İsrail ve Hizbullah arasındaki çatışma tırmanıyor mu?
İsrail ile Lübnan Hizbullahı'na bağlı İslamcı milisler arasındaki gerilim büyüyor: İsrail ordusu, Lübnan'a yönelik olası bir müdahale planlarının onaylandığını açıkladı. Hizbullah lideri Hasan Nasrallah ise limanlarını ve havaalanlarını saldırı için kullandırması halinde Kıbrıs'ın da "savaşın parçası" olacağı tehdidinde bulundu. Lefkoşa bu ihtimali derhal reddetti. Avrupa basını gelişmeleri irdeliyor.

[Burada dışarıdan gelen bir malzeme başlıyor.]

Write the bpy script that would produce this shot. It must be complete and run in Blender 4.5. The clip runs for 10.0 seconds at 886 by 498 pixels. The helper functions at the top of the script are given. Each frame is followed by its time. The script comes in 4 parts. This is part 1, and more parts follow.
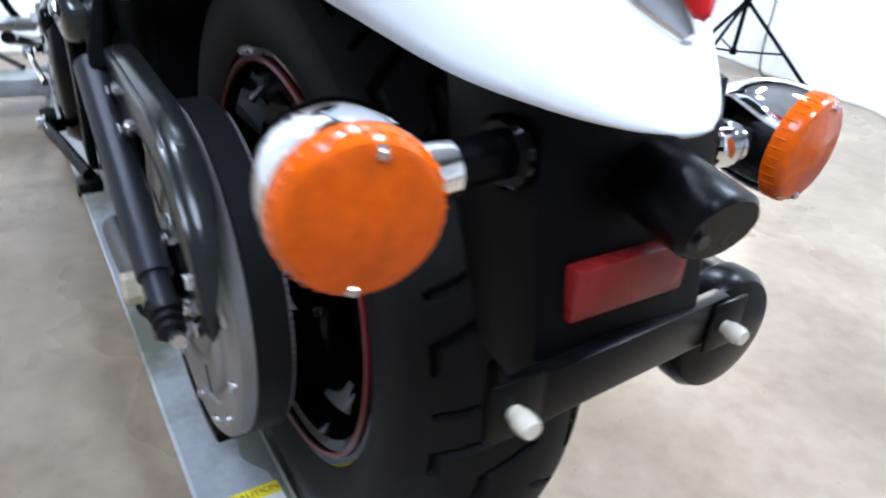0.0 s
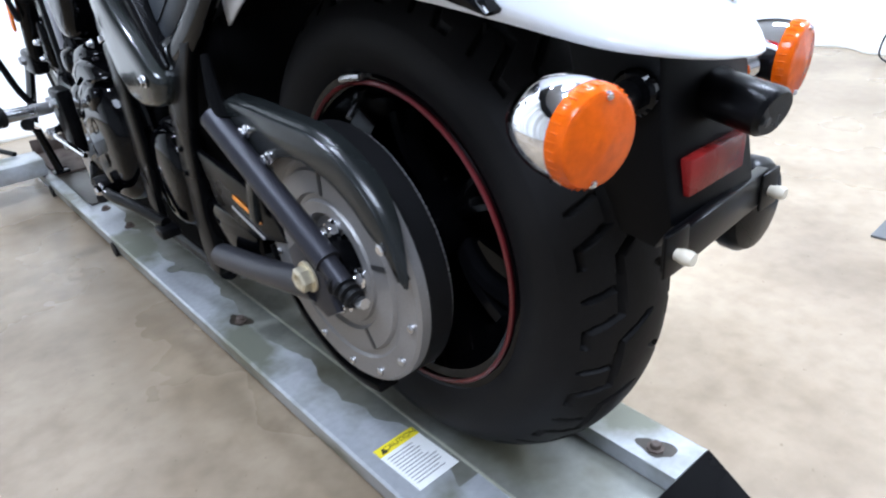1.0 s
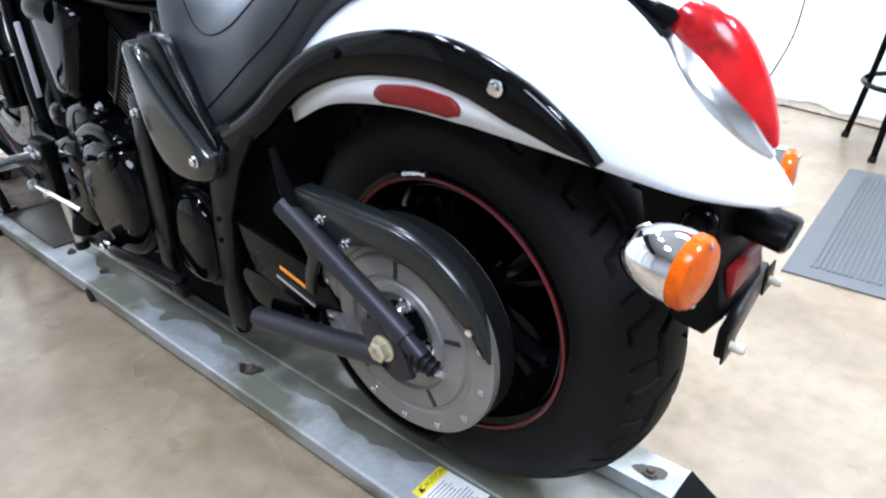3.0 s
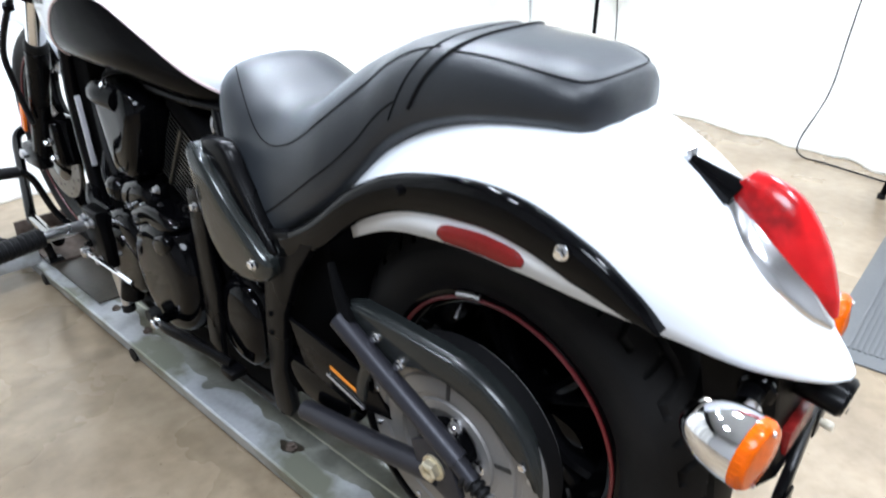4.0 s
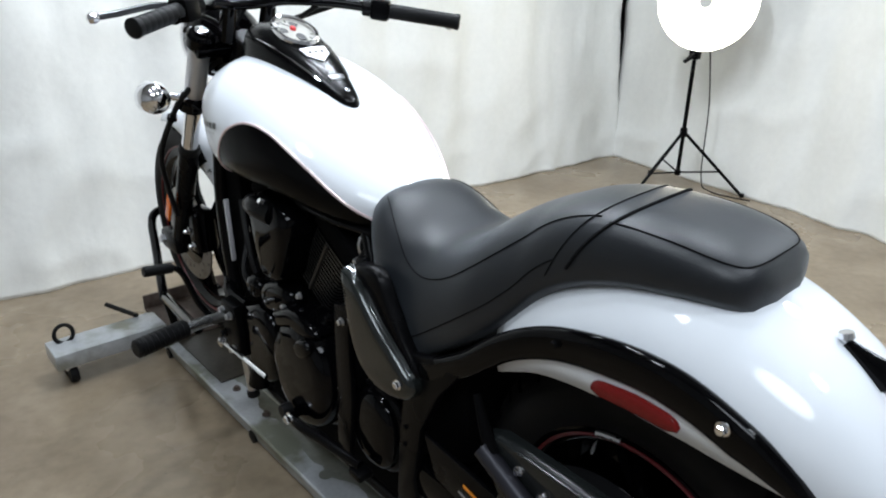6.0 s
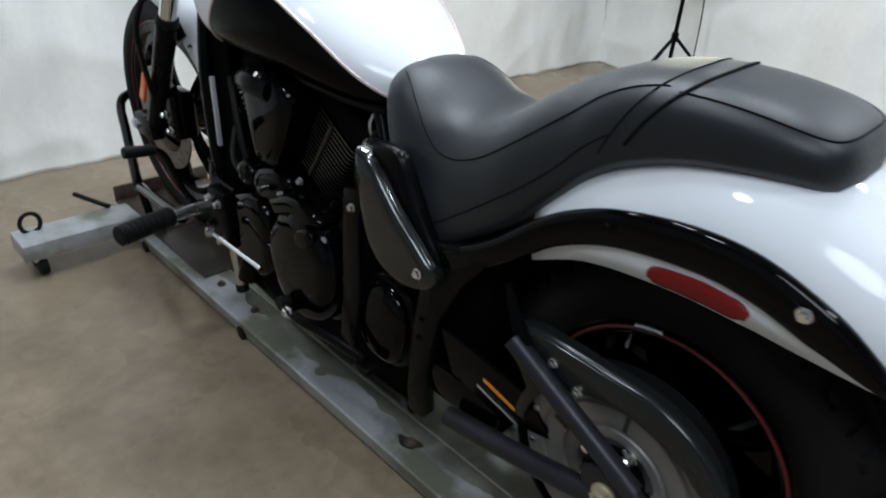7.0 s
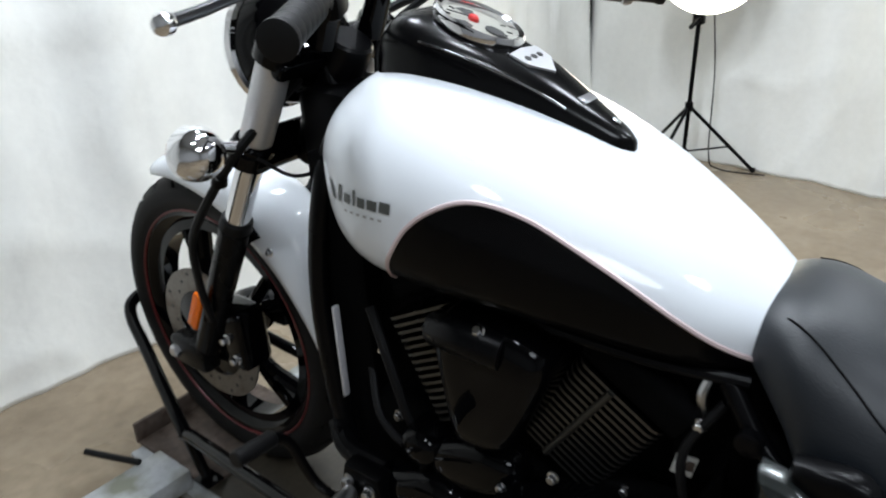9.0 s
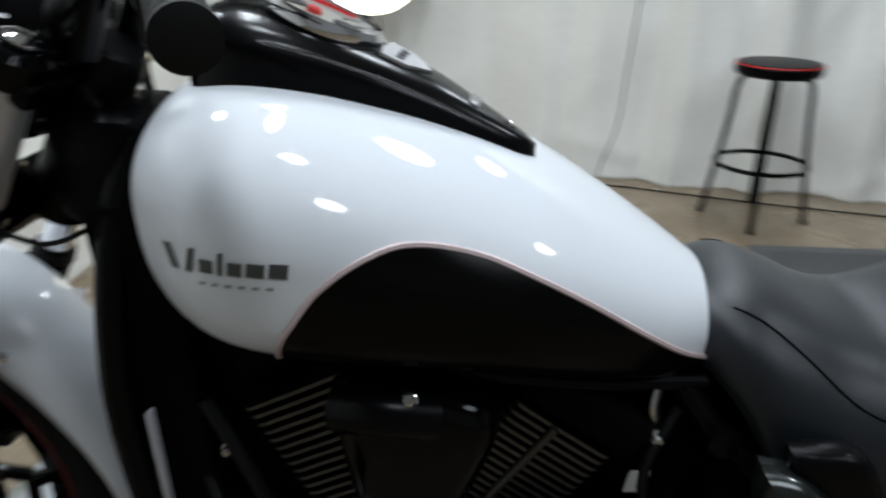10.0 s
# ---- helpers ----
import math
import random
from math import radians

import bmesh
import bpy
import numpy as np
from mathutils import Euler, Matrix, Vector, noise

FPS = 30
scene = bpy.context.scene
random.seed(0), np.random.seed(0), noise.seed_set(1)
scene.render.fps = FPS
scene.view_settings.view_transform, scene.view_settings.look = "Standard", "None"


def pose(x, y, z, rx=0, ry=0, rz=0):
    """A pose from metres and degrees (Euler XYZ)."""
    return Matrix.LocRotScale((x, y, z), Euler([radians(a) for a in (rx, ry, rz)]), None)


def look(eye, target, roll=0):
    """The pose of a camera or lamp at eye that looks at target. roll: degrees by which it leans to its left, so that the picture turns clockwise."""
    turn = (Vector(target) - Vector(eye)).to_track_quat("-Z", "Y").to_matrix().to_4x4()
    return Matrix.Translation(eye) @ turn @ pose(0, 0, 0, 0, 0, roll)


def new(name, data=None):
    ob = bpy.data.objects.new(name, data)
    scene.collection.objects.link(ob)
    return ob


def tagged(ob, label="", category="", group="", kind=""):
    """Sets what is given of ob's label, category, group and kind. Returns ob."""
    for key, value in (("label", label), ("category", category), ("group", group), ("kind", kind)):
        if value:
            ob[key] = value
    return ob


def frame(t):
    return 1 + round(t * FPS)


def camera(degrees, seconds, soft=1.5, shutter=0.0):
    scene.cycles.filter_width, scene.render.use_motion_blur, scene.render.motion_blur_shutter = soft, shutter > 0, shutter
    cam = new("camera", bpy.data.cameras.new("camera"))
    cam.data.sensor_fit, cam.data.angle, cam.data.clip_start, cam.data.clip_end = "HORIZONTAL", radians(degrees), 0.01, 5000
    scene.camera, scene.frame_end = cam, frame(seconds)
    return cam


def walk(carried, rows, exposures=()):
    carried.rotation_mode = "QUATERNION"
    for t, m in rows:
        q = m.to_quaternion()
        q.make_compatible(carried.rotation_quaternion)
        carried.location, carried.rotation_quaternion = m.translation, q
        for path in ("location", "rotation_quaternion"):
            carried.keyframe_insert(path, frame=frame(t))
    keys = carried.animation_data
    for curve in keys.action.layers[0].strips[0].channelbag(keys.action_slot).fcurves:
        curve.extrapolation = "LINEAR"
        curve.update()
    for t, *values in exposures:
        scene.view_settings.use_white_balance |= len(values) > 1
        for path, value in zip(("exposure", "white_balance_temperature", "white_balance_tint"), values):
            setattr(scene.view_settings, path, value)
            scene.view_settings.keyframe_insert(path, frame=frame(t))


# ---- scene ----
cam = camera(64.9, 10.0, soft=2.0, shutter=0.5)
EXPOSURE = [(0, 0.25, 5600, 13), (1, 0.5, 5700, 13), (2, 0.56, 5800, 13), (3.5, 0.66, 5900, 12), (4.0, 0.46, 6150, 11), (4.5, 0.14, 6350, 10), (5, -0.36, 6400, 10), (5.6, -0.62, 6400, 9), (6.8, -1.0, 6300, 9), (7.1, -0.86, 6300, 9), (7.6, -0.04, 6500, 10), (8.0, -0.14, 6500, 10), (8.5, -0.42, 6450, 9), (9.0, -0.84, 6450, 9), (9.5, -1.16, 6500, 8), (10, -1.4, 6450, 8)]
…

Nasrallah Avrupa'yı tehdit ediyor
Web portalı Liberal, tehditlerin hedefinde tüm Avrupa var, diyor:
“Bu, Nasrallah'ın Lübnan kıyılarının yaklaşık 125 mil uzağında bulunan Kıbrıs'ı ilk tehdit edişi. Kıbrıs'a yönelik olası bir saldırı, Avrupa Birliği'nin de Ortadoğu'daki savaşa çekilmesi anlamına gelir. Başka bir ifadeyle, Nasrallah Avrupa'yı tehdit ediyor. ... Cumhurbaşkanı Nikos Hristodulidis, Kıbrıs Cumhuriyeti'nin hiçbir şekilde askeri çatışmalara dahil olmadığını vurgulasa da Lefkoşa'da hükümet alarma geçmiş durumda.”
Soğukkanlılık kazansın
Cyprus Mail, Lefkoşa ile Beyrut arasındaki iyi ilişkilere dikkat çekiyor:
“Nasrallah, Kıbrıs’ın İsrail’in adadaki limanlar ve havaalanları aracılığıyla Lübnan’a saldırmasına izin vereceğine gerçekten inanmıyor olsa gerek. Bu akıllara getirilemez. ... Nasrallah, Kıbrıs’ın 1970’ler ve 1980’lerde binlerce Lübnanlı sığınmacıyı adaya kabul ettiğini ve bunların pek çoğunun buraya yerleştiğini unutmamıştır. Kıbrıs 2006’da da İsrail’le Lübnan Hizbullahı arasında yaşanan son büyük çatışma esnasında binlerce sığınmacıya geçici barınma sağlamıştı. ... Nasrallah’ın tehdidini hafife almamak gerekse de soğukkanlılığın kazanmasını ummaktan başka yapacak bir şey yok.”
İsrail bu savaştan da galip çıkamaz
Financial Times uyarıyor:
“İsrail ve Lübnan arasında daha önce yaşanan savaşlar Hizbullah’ı ne uysallaştırdı ne de zayıflattı. İsrail, 2006 yılında militan grupla bir ay süren savaşında büyük yaralar almıştı. Üstelik, Gazze Şeridi’ndeki ağır ve yıkıcı çatışmalar sekiz ayı geride bırakırken İsrail, Başbakan Netanyahu’nun birincil hedeflerine hâlâ ulaşabilmiş değil. ... Hamas’ın savaşma kapasitesi büyük ölçüde zayıflamış olsa da üst düzey İsrailli askeri yetkililer dahi artık Hamas’ı yok etmenin imkânsızlığını kabullenmiş durumda. Artık ideolojilerinin militanlığına ve Filistin toplumundaki köklerinin derinliğine işaret etmeye başladılar. Hizbullah ise daha da tehlikeli bir düşman: Dünyanın en güçlü silahlanmış devlet dışı aktörü.”
Gazze'de ateşkes daha da elzem hale geldi
Kristeligt Dagblad, bölgede tansiyonun düşürülmesini umuyor:
“Hizbullah, 100 bine varan silahlı milisiyle Lübnan'da devlet içinde devlete dönüştü. ... Bu, İran'ın son derece istekli bir vekili olarak Tahran'daki din kardeşlerinden rehberlik, para ve silah almaları sayesinde mümkün oldu. ABD aylardır, İsrail ile Hamas arasında Gazze'de kalıcı bir ateşkes anlaşmasına varılması için çabalıyor. Bölgede yeni bir büyük ölçekli savaş tehdidi varken, barış anlaşması yapılması büyük memnuniyetle karşılanacaktır. Ne Ortadoğu'da ne de dünyanın geri kalanında herkes için yönetilemez riskler içeren yeni bir çatışmaya ihtiyacımız var.”